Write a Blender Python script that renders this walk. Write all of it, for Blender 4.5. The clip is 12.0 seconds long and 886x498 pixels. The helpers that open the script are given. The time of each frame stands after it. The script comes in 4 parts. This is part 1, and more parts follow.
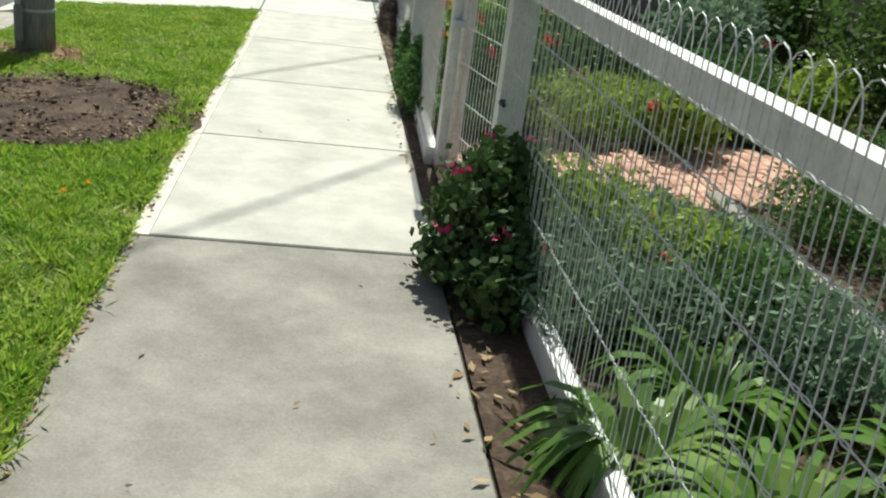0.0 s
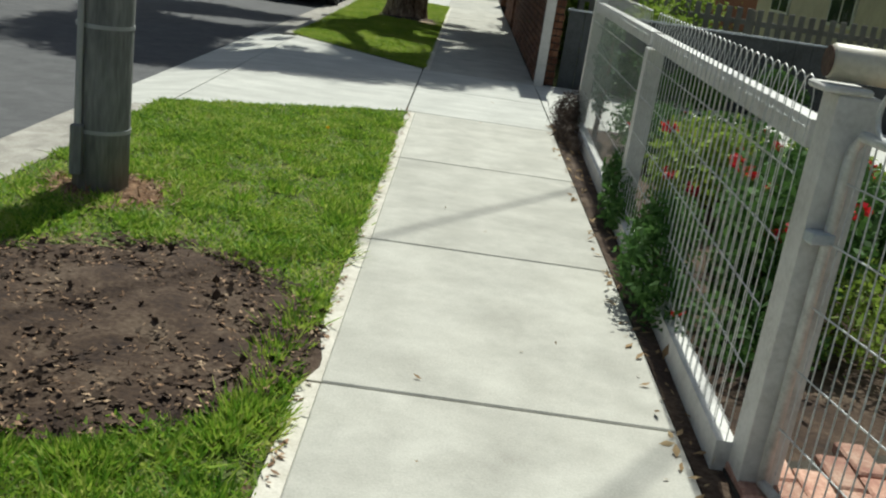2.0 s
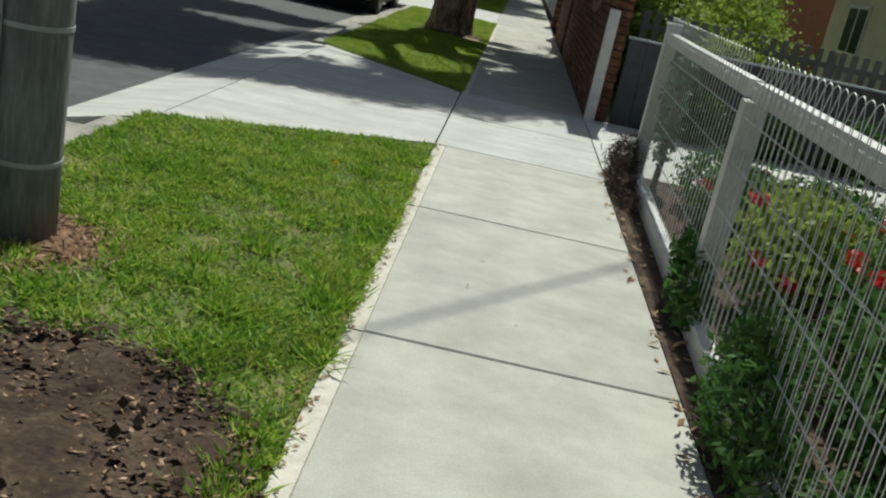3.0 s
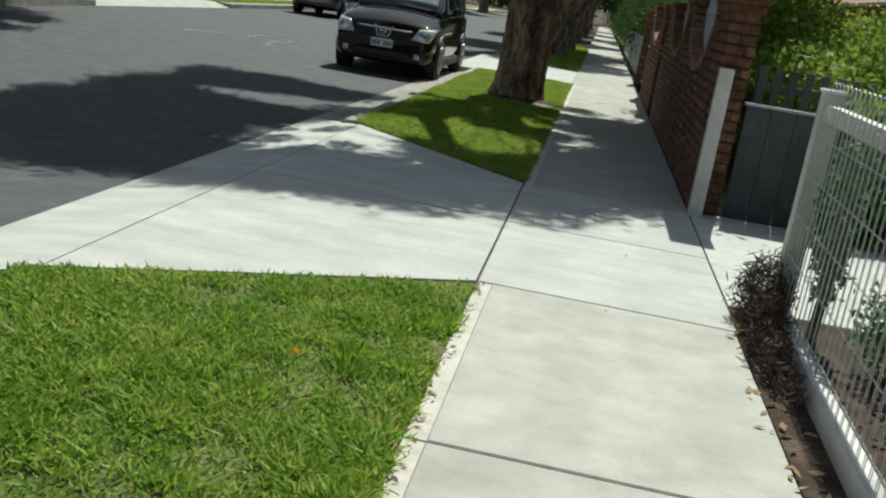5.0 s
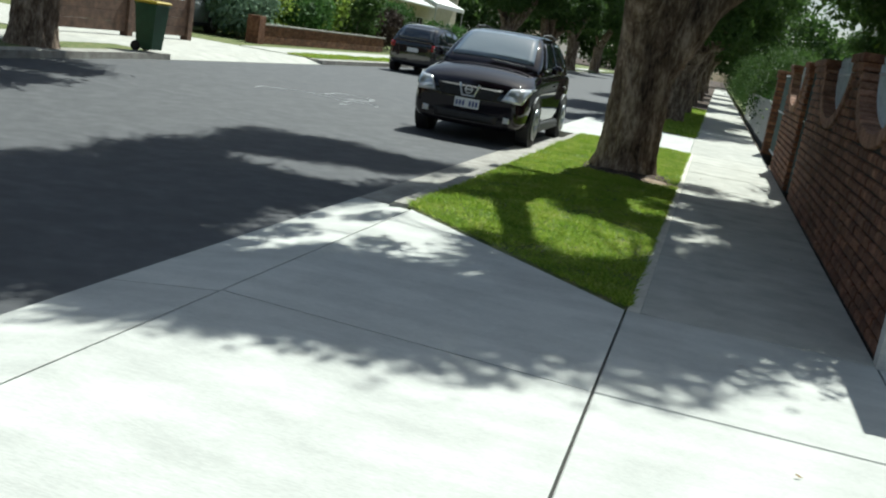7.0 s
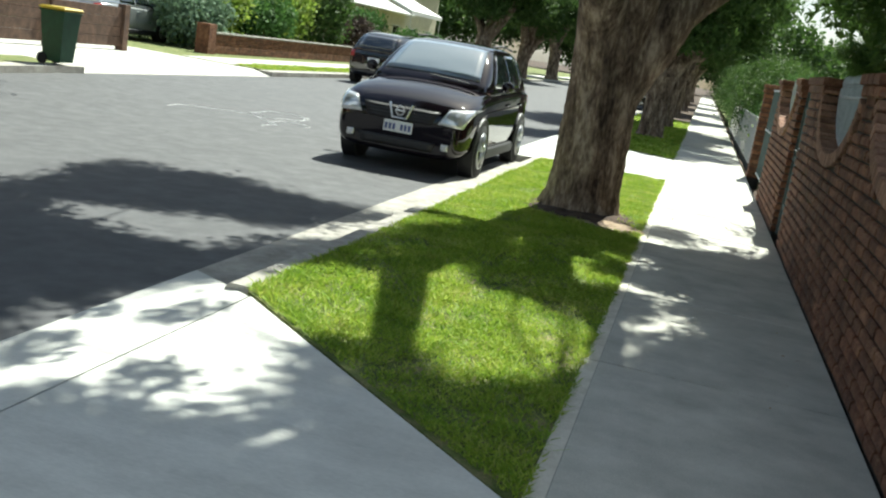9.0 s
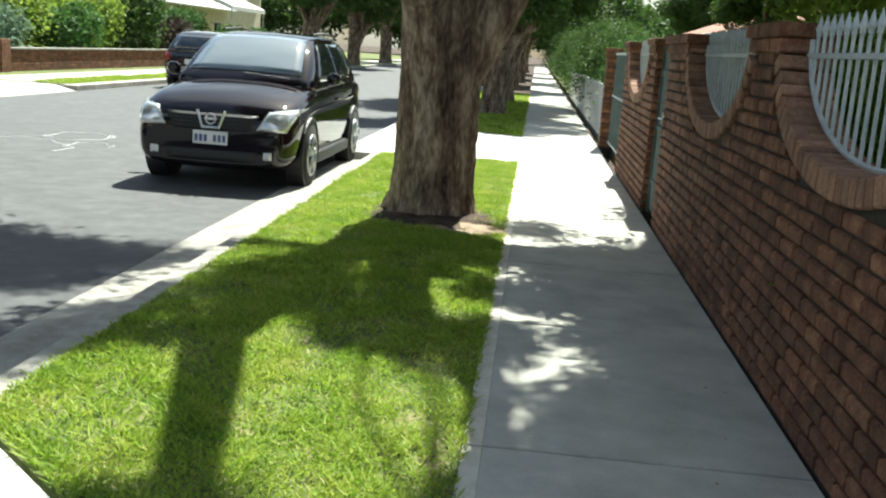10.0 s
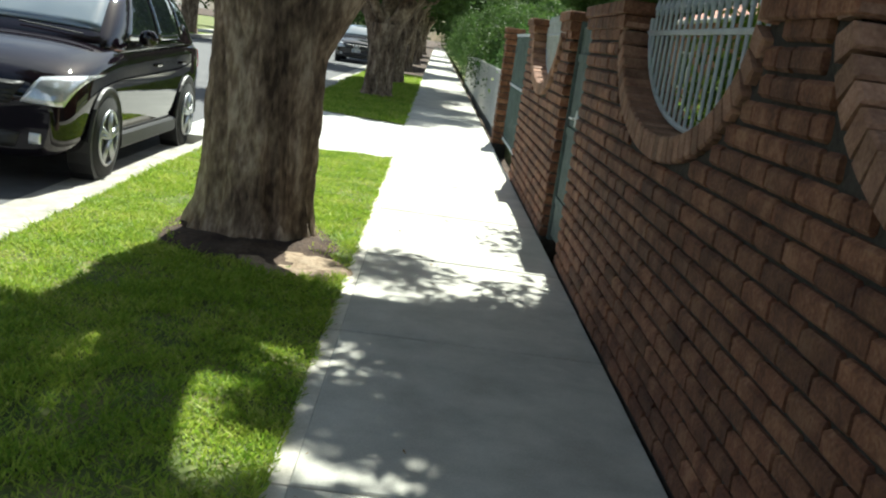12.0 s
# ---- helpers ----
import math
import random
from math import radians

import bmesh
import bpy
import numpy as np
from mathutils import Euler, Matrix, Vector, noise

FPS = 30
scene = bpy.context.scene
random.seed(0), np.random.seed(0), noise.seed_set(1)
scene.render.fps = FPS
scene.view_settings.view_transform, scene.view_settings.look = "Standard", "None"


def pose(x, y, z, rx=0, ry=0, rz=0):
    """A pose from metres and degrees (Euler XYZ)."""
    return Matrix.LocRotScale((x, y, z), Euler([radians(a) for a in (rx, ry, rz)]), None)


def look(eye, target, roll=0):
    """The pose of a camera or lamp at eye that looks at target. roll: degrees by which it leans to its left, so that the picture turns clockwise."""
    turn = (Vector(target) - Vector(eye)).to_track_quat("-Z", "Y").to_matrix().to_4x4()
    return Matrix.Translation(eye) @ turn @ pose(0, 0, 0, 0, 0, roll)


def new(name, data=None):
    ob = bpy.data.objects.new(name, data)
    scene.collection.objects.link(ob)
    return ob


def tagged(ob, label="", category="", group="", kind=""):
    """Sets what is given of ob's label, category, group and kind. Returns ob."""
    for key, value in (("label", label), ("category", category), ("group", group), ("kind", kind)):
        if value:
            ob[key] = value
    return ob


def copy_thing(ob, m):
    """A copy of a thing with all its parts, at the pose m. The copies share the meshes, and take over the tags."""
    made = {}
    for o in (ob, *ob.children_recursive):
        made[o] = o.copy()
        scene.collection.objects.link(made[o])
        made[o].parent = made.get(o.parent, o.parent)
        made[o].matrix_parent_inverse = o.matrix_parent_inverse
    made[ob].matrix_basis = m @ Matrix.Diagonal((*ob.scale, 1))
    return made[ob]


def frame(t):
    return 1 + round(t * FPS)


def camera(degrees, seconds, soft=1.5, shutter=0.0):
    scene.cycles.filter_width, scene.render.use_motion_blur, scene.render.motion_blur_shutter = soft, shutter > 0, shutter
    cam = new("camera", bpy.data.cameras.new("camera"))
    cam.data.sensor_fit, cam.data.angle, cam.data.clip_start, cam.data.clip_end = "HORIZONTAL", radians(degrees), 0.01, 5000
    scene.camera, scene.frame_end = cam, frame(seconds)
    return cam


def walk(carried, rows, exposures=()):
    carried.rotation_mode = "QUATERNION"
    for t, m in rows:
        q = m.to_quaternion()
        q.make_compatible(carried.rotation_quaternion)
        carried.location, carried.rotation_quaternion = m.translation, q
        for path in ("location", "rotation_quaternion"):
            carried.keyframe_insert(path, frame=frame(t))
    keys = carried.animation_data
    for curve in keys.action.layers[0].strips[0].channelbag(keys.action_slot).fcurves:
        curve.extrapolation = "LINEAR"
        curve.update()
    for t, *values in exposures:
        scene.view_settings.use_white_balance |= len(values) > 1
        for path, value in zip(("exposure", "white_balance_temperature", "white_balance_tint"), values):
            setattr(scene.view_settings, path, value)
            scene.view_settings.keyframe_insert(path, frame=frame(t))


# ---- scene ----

== Stated task ==
Reproduce the material above in full, exactly, with no images.

== Answer to this task ==
Write a Blender Python script that renders this walk. Write all of it, for Blender 4.5. The clip is 12.0 seconds long and 886x498 pixels. The helpers that open the script are given. The time of each frame stands after it. The script comes in 4 parts. This is part 1, and more parts follow.
0.0 s
2.0 s
3.0 s
5.0 s
7.0 s
9.0 s
10.0 s
12.0 s
# ---- helpers ----
import math
import random
from math import radians

import bmesh
import bpy
import numpy as np
from mathutils import Euler, Matrix, Vector, noise

FPS = 30
scene = bpy.context.scene
random.seed(0), np.random.seed(0), noise.seed_set(1)
scene.render.fps = FPS
scene.view_settings.view_transform, scene.view_settings.look = "Standard", "None"


def pose(x, y, z, rx=0, ry=0, rz=0):
    """A pose from metres and degrees (Euler XYZ)."""
    return Matrix.LocRotScale((x, y, z), Euler([radians(a) for a in (rx, ry, rz)]), None)


def look(eye, target, roll=0):
    """The pose of a camera or lamp at eye that looks at target. roll: degrees by which it leans to its left, so that the picture turns clockwise."""
    turn = (Vector(target) - Vector(eye)).to_track_quat("-Z", "Y").to_matrix().to_4x4()
    return Matrix.Translation(eye) @ turn @ pose(0, 0, 0, 0, 0, roll)


def new(name, data=None):
    ob = bpy.data.objects.new(name, data)
    scene.collection.objects.link(ob)
    return ob


def tagged(ob, label="", category="", group="", kind=""):
    """Sets what is given of ob's label, category, group and kind. Returns ob."""
    for key, value in (("label", label), ("category", category), ("group", group), ("kind", kind)):
        if value:
            ob[key] = value
    return ob


def copy_thing(ob, m):
    """A copy of a thing with all its parts, at the pose m. The copies share the meshes, and take over the tags."""
    made = {}
    for o in (ob, *ob.children_recursive):
        made[o] = o.copy()
        scene.collection.objects.link(made[o])
        made[o].parent = made.get(o.parent, o.parent)
        made[o].matrix_parent_inverse = o.matrix_parent_inverse
    made[ob].matrix_basis = m @ Matrix.Diagonal((*ob.scale, 1))
    return made[ob]


def frame(t):
    return 1 + round(t * FPS)


def camera(degrees, seconds, soft=1.5, shutter=0.0):
    scene.cycles.filter_width, scene.render.use_motion_blur, scene.render.motion_blur_shutter = soft, shutter > 0, shutter
    cam = new("camera", bpy.data.cameras.new("camera"))
    cam.data.sensor_fit, cam.data.angle, cam.data.clip_start, cam.data.clip_end = "HORIZONTAL", radians(degrees), 0.01, 5000
    scene.camera, scene.frame_end = cam, frame(seconds)
    return cam


def walk(carried, rows, exposures=()):
    carried.rotation_mode = "QUATERNION"
    for t, m in rows:
        q = m.to_quaternion()
        q.make_compatible(carried.rotation_quaternion)
        carried.location, carried.rotation_quaternion = m.translation, q
        for path in ("location", "rotation_quaternion"):
            carried.keyframe_insert(path, frame=frame(t))
    keys = carried.animation_data
    for curve in keys.action.layers[0].strips[0].channelbag(keys.action_slot).fcurves:
        curve.extrapolation = "LINEAR"
        curve.update()
    for t, *values in exposures:
        scene.view_settings.use_white_balance |= len(values) > 1
        for path, value in zip(("exposure", "white_balance_temperature", "white_balance_tint"), values):
            setattr(scene.view_settings, path, value)
            scene.view_settings.keyframe_insert(path, frame=frame(t))


# ---- scene ----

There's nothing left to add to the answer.